Solo baja un poco la cabeza, el cabello cayendo sobre sus hombros, y en sus ojos hay algo distinto: un brillo que no es solo vergüenza.


—Es que es muy fuerte… —murmura—. Me da vergüenza.


—¿Vergüenza de mí? —le pregunto, deslizando mis dedos por su cuello, notando cómo se eriza su piel.


—De lo que recuerdo —susurra, apenas audible.


—Entonces escríbelo —le digo, más cerca de su oído—. Escribe lo que has borrado.


Vega duda unos segundos, respira hondo… y vuelve a teclear.


Sus dedos se mueven despacio, como si cada palabra le costara un trozo de aire.


Cuando termina, el silencio pesa.


Yo no necesito leerlo entero para entender.

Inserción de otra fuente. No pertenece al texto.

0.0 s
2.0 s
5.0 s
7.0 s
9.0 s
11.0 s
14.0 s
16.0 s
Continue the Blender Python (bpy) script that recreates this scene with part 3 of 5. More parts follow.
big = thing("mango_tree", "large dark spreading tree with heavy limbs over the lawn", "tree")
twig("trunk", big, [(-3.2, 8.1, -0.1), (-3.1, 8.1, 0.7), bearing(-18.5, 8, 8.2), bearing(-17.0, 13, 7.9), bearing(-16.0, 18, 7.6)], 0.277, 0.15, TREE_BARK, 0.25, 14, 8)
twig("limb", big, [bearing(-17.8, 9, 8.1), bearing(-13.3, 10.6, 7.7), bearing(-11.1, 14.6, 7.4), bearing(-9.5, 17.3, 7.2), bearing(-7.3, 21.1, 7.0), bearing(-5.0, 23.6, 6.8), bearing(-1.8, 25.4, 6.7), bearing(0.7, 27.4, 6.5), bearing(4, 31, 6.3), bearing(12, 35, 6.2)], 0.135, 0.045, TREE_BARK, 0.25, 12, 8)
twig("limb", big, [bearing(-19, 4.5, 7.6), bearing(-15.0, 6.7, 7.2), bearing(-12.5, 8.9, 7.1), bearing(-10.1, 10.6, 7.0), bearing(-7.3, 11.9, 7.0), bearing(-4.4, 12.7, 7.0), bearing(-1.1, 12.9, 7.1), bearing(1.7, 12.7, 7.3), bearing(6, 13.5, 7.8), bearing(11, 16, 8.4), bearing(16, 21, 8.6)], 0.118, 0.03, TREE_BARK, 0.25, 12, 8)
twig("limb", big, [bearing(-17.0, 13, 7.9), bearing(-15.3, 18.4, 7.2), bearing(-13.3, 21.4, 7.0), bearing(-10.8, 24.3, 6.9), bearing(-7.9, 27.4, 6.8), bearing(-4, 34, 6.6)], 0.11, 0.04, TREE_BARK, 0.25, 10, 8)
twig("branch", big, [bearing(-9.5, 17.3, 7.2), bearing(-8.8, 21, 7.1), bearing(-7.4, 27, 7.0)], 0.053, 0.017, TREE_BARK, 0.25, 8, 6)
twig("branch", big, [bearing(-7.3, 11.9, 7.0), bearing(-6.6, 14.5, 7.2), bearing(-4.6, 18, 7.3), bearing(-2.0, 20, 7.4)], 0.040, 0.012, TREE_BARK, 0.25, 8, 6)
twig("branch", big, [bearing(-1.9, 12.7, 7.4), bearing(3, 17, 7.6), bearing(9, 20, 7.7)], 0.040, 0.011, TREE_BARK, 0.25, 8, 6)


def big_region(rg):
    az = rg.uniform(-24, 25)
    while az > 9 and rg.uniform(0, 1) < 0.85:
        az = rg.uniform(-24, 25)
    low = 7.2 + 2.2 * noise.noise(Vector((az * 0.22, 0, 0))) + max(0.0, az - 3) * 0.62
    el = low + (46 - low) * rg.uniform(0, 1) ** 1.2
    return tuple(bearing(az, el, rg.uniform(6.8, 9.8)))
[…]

La forma en que tiembla, el rubor en sus mejillas, la respiración contenida… todo lo que calla me dice lo que estaba ahí escrito.


La foto sigue entre nosotros, muda, pero llena de esa electricidad antigua.

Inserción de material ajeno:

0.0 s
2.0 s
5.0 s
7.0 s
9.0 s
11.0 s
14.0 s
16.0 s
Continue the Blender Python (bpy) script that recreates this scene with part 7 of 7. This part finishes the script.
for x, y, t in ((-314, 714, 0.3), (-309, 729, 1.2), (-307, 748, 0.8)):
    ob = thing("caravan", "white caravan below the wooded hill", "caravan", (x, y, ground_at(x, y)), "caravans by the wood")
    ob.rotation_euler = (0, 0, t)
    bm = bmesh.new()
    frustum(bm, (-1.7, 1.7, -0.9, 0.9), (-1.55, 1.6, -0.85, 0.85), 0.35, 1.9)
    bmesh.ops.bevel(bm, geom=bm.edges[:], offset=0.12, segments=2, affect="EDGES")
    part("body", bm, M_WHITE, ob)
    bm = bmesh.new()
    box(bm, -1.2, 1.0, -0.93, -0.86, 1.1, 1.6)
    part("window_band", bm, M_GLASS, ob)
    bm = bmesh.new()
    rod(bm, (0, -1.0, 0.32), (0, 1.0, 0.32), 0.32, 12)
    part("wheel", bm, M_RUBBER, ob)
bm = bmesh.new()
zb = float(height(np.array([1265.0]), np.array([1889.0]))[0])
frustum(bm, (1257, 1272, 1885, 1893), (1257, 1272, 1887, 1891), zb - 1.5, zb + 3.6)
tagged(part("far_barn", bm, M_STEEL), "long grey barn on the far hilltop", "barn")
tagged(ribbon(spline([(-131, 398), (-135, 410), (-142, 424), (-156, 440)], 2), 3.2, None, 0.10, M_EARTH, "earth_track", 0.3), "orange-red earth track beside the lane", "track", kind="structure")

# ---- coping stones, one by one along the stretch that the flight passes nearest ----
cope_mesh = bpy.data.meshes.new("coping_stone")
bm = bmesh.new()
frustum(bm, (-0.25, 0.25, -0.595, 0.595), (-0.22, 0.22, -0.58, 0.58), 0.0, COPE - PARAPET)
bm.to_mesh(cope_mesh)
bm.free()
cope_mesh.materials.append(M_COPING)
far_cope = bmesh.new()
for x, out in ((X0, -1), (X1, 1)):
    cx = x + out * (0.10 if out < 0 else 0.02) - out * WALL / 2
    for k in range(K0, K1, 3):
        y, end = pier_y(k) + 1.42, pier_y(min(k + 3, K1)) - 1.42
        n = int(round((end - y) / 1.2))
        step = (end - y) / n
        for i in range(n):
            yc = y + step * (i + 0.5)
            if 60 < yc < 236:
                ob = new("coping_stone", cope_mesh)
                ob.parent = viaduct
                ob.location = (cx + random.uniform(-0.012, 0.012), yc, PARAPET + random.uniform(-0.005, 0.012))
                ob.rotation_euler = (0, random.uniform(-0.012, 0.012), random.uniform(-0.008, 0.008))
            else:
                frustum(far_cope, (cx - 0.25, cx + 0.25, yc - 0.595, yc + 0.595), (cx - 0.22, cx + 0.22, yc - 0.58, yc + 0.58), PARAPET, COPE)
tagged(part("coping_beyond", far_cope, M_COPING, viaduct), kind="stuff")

Ella la mira y luego me mira a mí.


Y en ese cruce, lo sé: no es el pasado lo que la excita, sino el hecho de estar reviviéndolo conmigo.


VEGA


Recuerdo todo —la polla que tenía en la boca— era más grande, más gruesa.


Pero al ver la foto, algo no encaja.


Lo que entonces me pareció desbordante ahora se ve… escaso. Más pequeño, casi ingenuo.


Me sorprende la diferencia, y aun así no puedo evitarlo: el recuerdo me enciende.

Recuerdo la excitación, el calor en la cara, el vértigo de saberme fotografiada, de imaginar que luego él se masturbaría con aquella imagen.

Y al revivirlo, la sensación vuelve: la misma urgencia, el mismo deseo de tenerlo otra vez entre mis labios.

Nico está a mi lado. No dice nada.

Solo noto cómo me observa mientras mira también la foto.

Esa quietud suya me excita más que cualquier palabra, porque sé que está pensando en lo mismo: en esa boca, en ese gesto, en esa entrega que ahora es suya.

Siento el calor subir desde mi entrepierna como una corriente eléctrica que me abrasa; la respiración se acelera, la piel se me tensa.

Sé que él también lo nota. Sé que ha reconocido el gesto.


Me humedezco solo de imaginar que Nico me diga que se la chupe aquí, en mi antigua habitación de adolescente.

Mi mano, movida por un reflejo, busca su muslo. Roza su pierna.

No lo miro, pero siento su cuerpo responder cuando mis dedos llegan a su entrepierna.

Siento su dureza, caliente, viva.

Y el deseo (el de entonces y el de ahora) se mezclan en un mismo punto que ya no distingo si pertenece al recuerdo o al presente.

Meto la mano en su pantalón, y las yemas de mis dedos rodean su miembro. Subo y bajo la piel, despacio, sintiendo cómo se humedece.

Nico toma otra foto.

No es tan explícita como la anterior, pero sigo desnuda, en otra cama, con otra luz, otro día.

La reconozco enseguida. Sé lo que ocurrió aquella tarde. Recuerdo cómo follamos, cómo me sujetaba, cómo me miraba mientras gemía.

El recuerdo me atraviesa como una corriente suave y caliente.


Me vienen imágenes sueltas: su cuerpo sobre el mío, su sexo, sus manos, los jadeos, el aire espeso que olía a deseo después del orgasmo.

La cámara capturó mi risa, la broma, su sexo rozando mis labios.

Al verla, mi cuerpo responde antes que mi mente.

El eco de aquel deseo me late por dentro; no es nostalgia, es algo más físico, más inmediato.

Me gusta que Nico lo vea, que sepa que soy capaz de todo, que soy suya y sigo siendo aquella mujer que se excitaba sabiendo que alguien la miraba.

Mi mano aprieta su miembro. Mis dedos apenas abarcan el contorno.

Subo y bajo, lenta, sintiendo cómo su piel se tensa, cómo el deseo crece entre los dos.

No hace falta mirarnos: los dos sabemos que lo que arde ya no pertenece al recuerdo, sino al presente, a él y a mí.